» **Work to do**
Reproduce the listing below in full and without alteration, apart from its pictures.

» **Stored data**
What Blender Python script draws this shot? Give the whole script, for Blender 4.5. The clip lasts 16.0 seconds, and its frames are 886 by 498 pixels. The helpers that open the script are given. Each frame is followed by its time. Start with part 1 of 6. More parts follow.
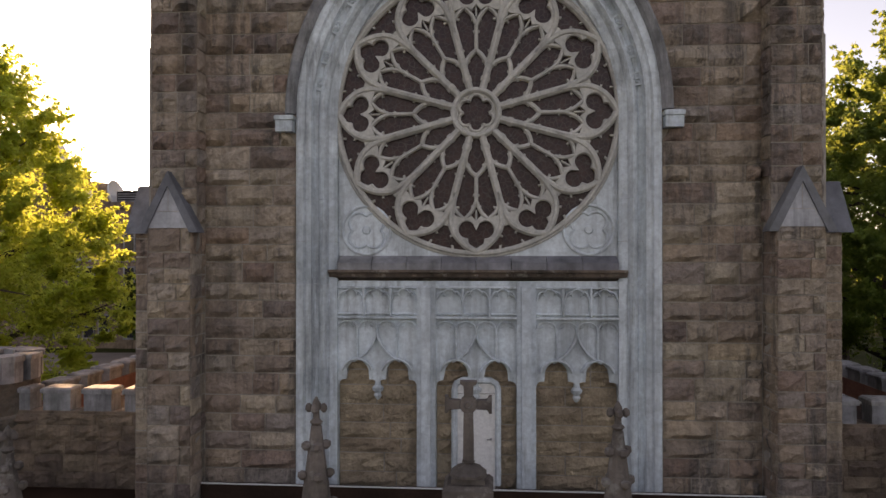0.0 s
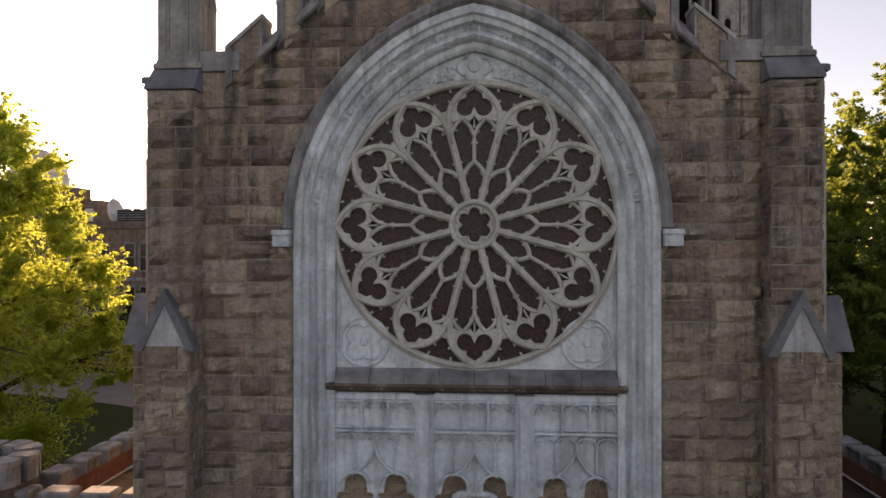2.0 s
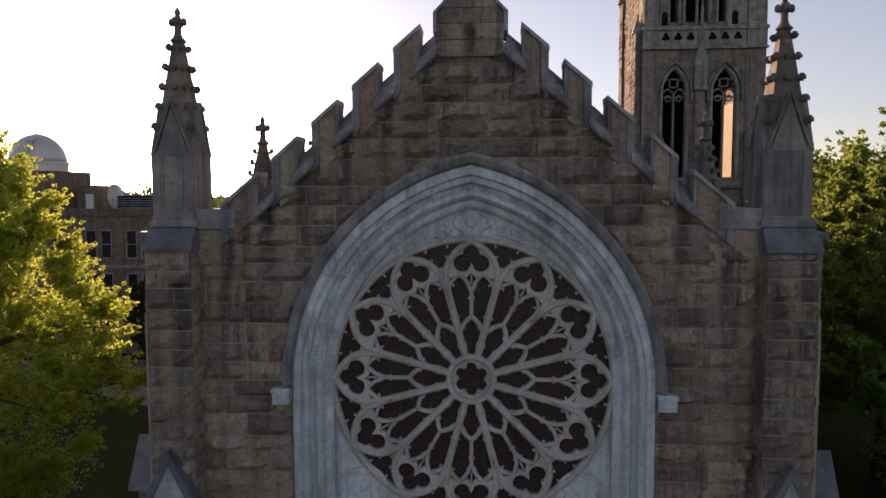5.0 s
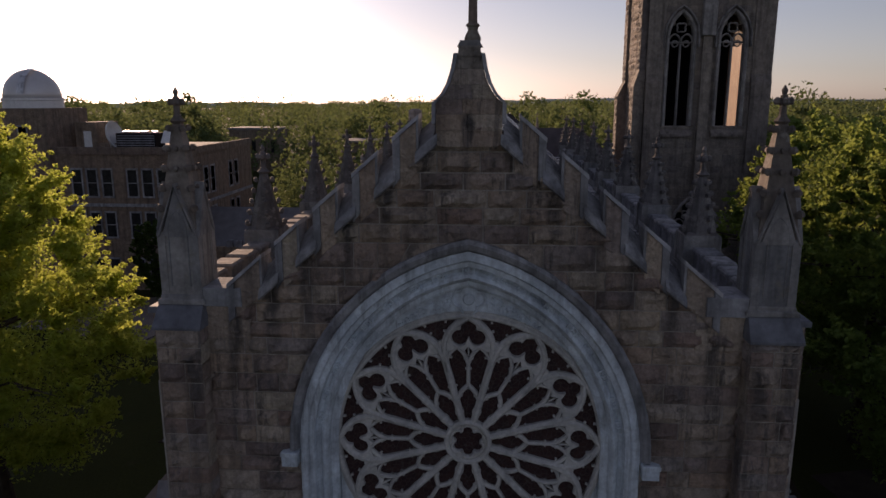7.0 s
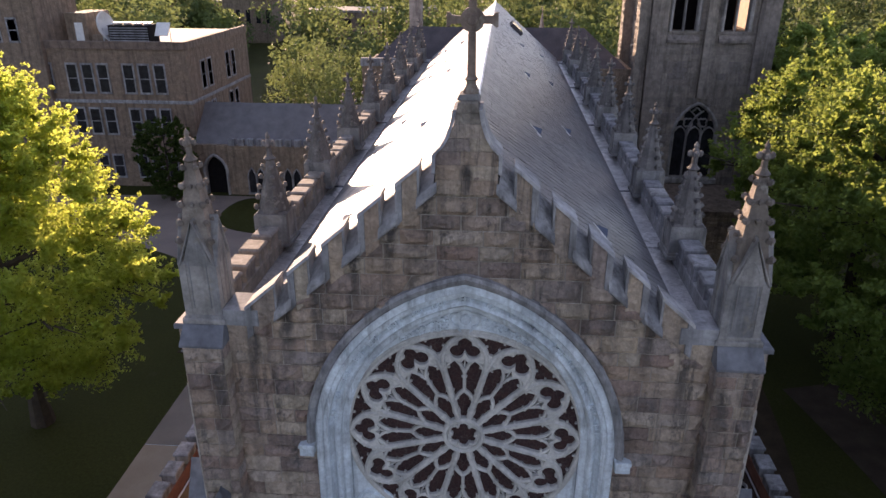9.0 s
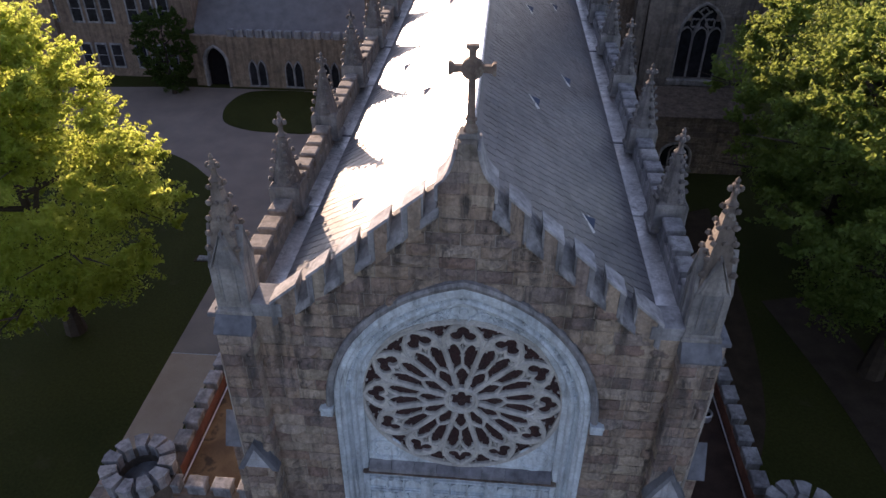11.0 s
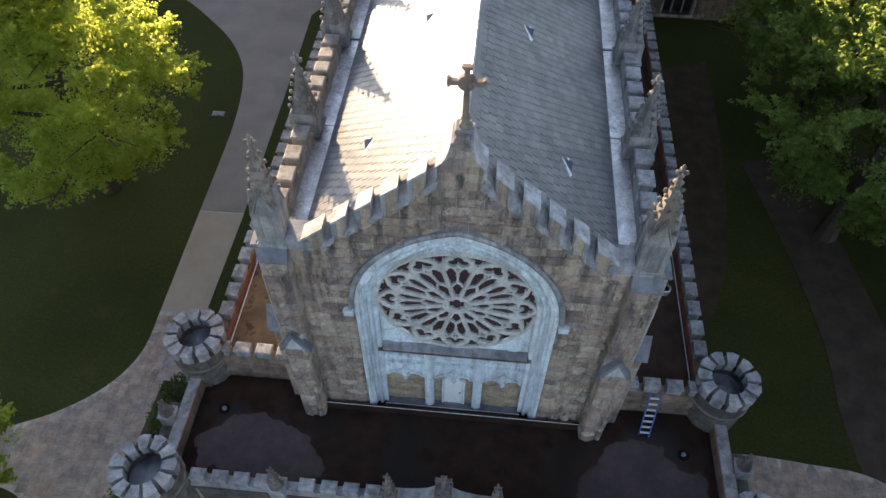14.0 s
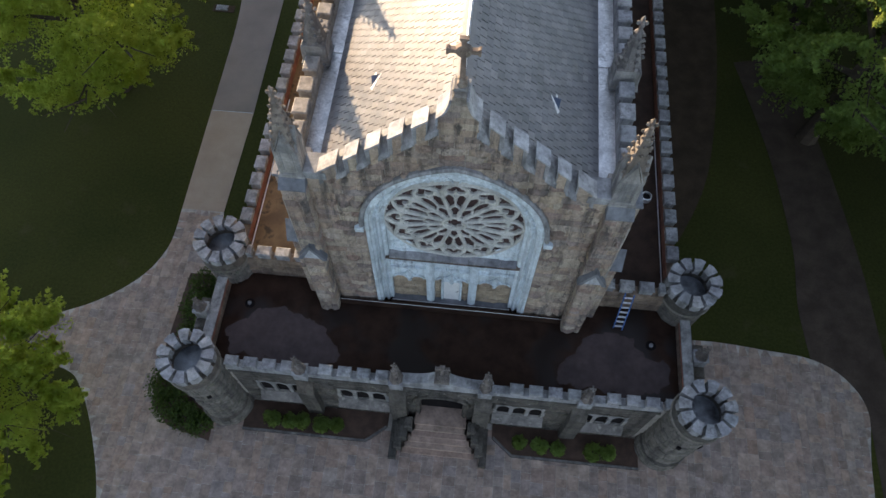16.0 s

» **Solved problem**
What Blender Python script draws this shot? Give the whole script, for Blender 4.5. The clip lasts 16.0 seconds, and its frames are 886 by 498 pixels. The helpers that open the script are given. Each frame is followed by its time. Start with part 1 of 6. More parts follow.
0.0 s
2.0 s
5.0 s
7.0 s
9.0 s
11.0 s
14.0 s
16.0 s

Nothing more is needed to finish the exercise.